As recently as 2001, U.S. households spent three times as much on residential phone services as they did on cellphones. But the expansion of wireless networks has made cellphones more convenient, and a wider menu of services, including text messaging, video and music, has made it easier for consumers to spend money via their cellphone.

"Frankly, I'd be shocked if (households) don't spend more on cellphones at this point," said Andrew Arthur, vice president of market solutions at Mediamark Research & Intelligence.

To be sure, when corporate cell-phone use is counted, overall U.S. spending surpassed land line spending several years ago, analysts said.

While there are roughly 170 million land lines in use nationwide, industry officials estimate there are close to 250 million cellphones. (These figures include residential and corporate use.)

Eric Rabe, senior vice president for media relations at Verizon Communications Inc., said the company's wireless revenue has grown between 15 per cent and 20 per cent annually for the last five years, whereas its traditional land line business has been flat year to year, in large part because more than 90 per cent of U.S. households already have them.

While Rabe would not break out exactly how much Verizon's residential customers spend on cellphones versus land lines, he said cellphone spending is clearly rising along with the growing popularity of text messaging and other services.

"As a company that once made the vast, vast majority of its revenue on phonecalls, for 10 years we've been moving away from that and trying to re-establish ourselves in other businesses because we could see the traditional telephone was a mature business, it was not going to grow and indeed might even shrink," he said.

AT&T Inc. did not immediately return a call seeking comment about its residential customers' spending breakdown.

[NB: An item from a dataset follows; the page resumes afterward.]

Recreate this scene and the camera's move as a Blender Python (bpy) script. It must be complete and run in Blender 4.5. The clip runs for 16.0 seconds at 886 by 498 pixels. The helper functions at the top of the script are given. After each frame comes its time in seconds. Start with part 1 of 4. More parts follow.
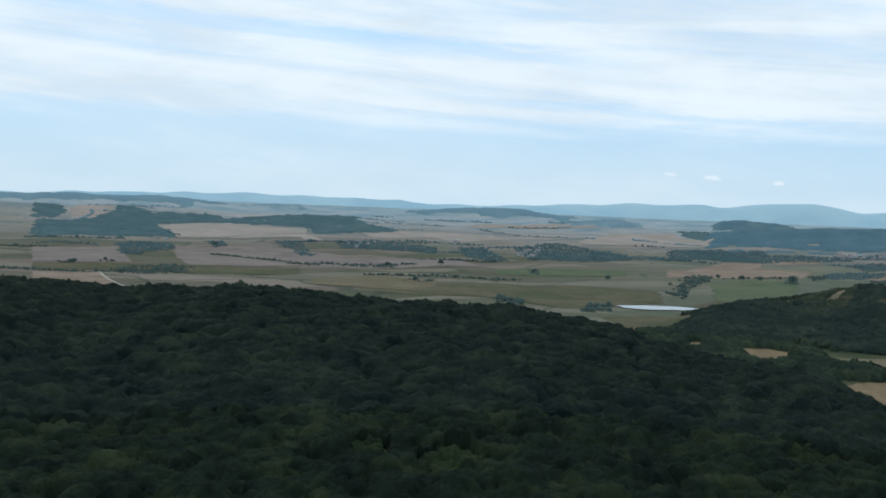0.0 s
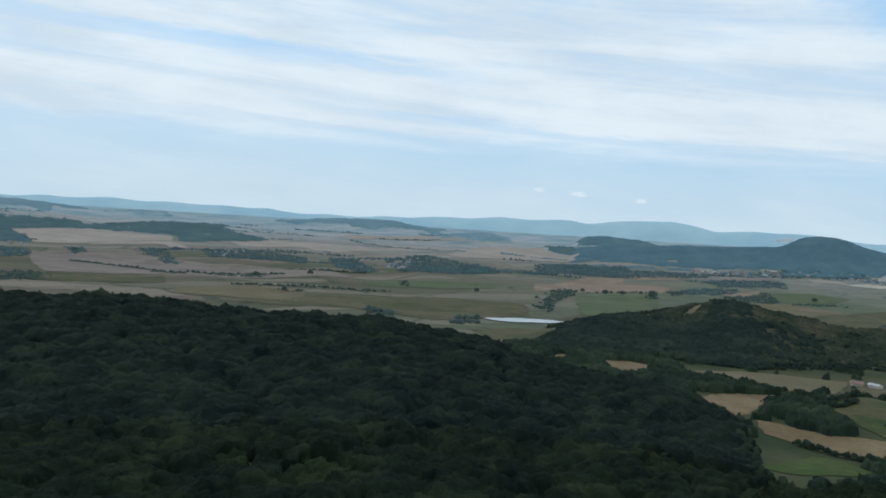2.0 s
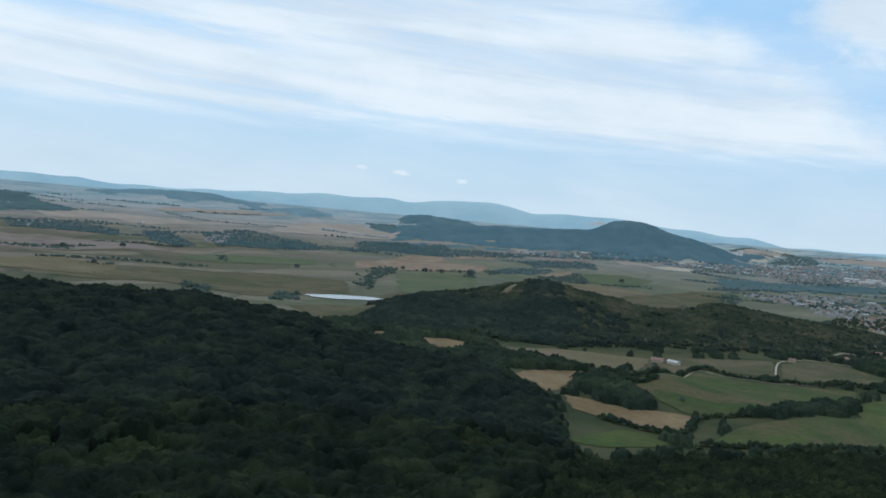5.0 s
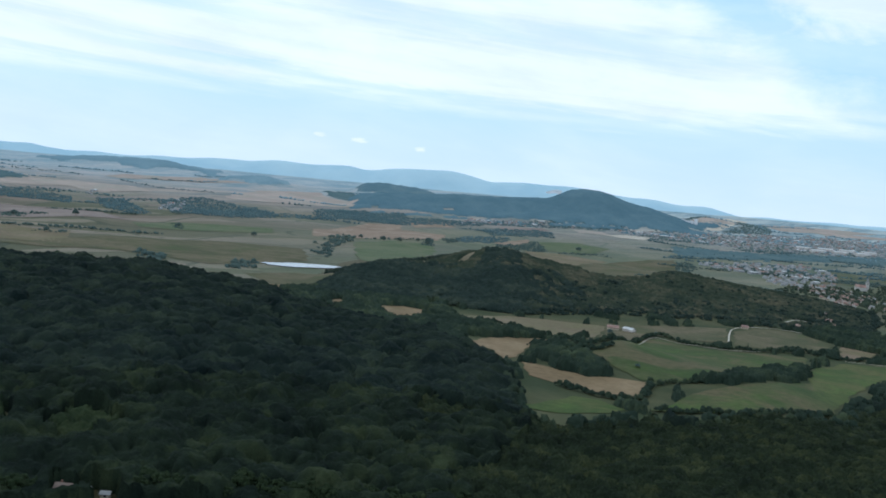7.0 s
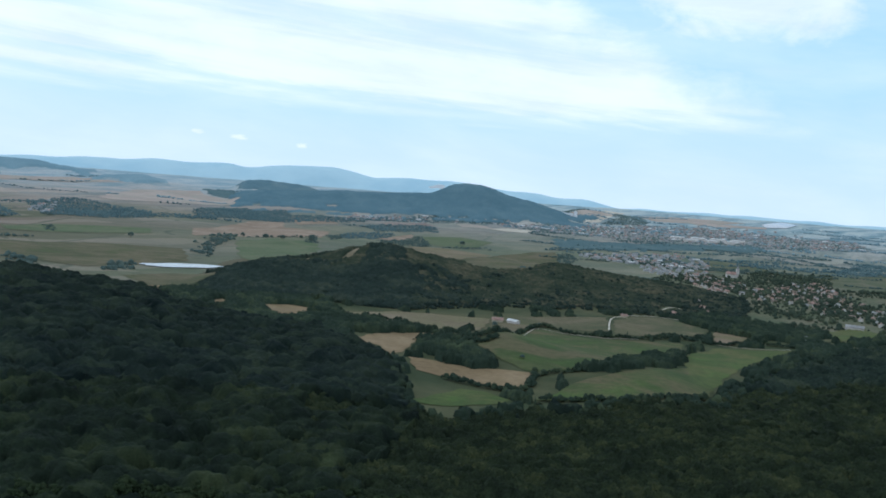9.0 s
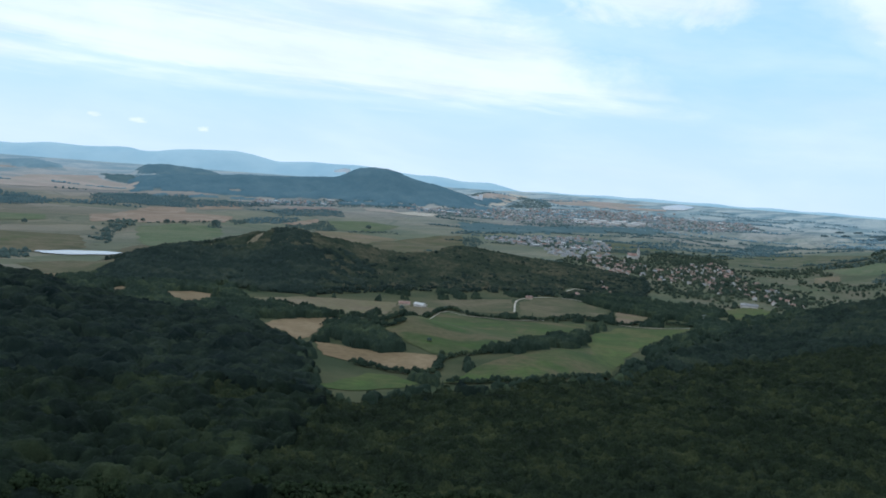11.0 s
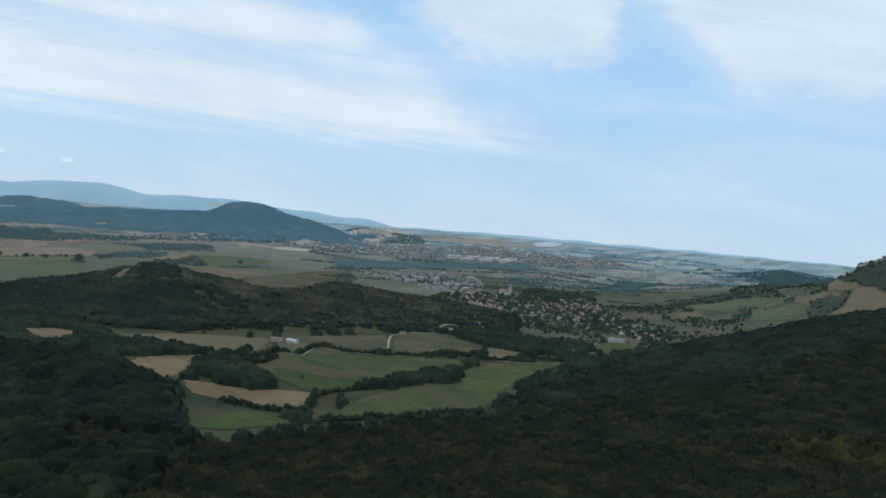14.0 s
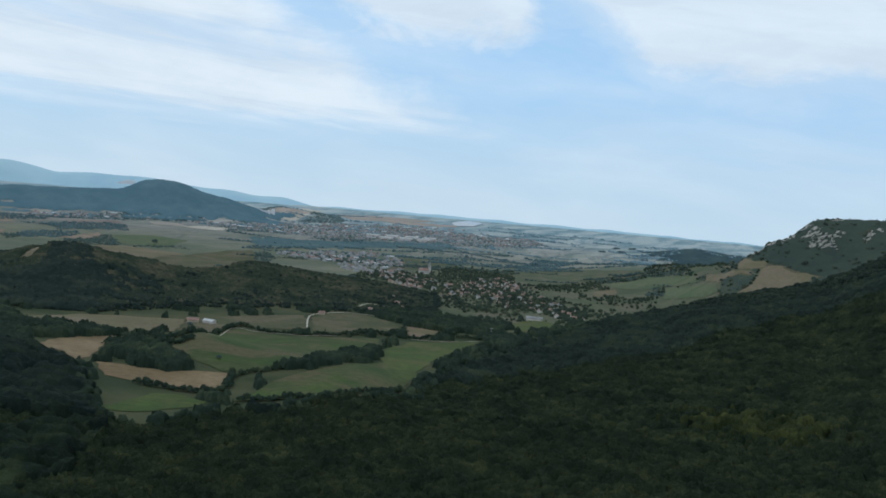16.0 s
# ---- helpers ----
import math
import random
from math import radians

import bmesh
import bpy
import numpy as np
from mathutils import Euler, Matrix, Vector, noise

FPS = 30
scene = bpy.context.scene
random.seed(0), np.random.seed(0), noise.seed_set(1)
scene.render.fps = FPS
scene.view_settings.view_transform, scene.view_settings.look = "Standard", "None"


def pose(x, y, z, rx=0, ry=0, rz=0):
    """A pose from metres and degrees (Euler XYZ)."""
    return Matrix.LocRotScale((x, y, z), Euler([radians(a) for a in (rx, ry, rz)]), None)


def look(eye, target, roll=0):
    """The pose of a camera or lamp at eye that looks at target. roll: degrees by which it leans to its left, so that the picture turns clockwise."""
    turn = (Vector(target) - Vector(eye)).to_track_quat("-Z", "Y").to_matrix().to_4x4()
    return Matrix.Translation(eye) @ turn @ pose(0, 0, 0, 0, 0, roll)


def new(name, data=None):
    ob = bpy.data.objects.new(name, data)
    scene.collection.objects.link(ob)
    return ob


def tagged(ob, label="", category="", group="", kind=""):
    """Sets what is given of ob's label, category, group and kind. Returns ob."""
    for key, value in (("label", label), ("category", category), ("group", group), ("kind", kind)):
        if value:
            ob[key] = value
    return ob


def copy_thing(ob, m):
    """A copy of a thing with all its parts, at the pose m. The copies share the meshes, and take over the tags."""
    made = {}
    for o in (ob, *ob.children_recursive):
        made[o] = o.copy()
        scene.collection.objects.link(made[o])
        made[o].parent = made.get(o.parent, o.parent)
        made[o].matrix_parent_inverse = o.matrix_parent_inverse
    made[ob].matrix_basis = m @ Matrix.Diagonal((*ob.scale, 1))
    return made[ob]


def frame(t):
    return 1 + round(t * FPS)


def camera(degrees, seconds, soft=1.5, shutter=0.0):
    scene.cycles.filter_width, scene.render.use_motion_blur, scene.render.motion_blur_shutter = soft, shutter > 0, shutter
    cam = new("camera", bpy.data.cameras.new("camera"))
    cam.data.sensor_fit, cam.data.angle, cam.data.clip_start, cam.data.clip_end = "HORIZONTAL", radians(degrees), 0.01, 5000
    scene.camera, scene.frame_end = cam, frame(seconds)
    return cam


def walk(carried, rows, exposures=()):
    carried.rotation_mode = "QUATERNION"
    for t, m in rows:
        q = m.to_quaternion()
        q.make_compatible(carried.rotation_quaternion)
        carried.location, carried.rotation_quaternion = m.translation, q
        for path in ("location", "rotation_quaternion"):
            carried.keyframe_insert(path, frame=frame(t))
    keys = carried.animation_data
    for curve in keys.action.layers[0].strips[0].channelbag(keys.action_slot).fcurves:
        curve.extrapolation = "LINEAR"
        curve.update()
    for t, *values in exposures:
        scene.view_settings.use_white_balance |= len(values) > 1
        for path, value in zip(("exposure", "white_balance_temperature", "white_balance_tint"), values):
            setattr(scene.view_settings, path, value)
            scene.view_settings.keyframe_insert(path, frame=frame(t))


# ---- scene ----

Joe Farren, a spokesman for the wireless industry's main trade group, said household cell-phone spending is not something his group has tracked, but he added it doesn't surprise him if U.S. households now spend more on cellphone bills than on their traditional phones.

The 2006 phone spending data, collected by the Labor Department as part of a consumer expenditure survey of 7,500 households, asked respondents what they paid on personal local and long distance services and cellphone plans, including taxes.

Brett Creech, an economist with the Labor Department's Bureau of Labor Statistics, said Internet-based phone service was counted among expenditures for residential land line service. However, so-called Voice Over Internet Protocol will be a separate line item in the 2007 survey.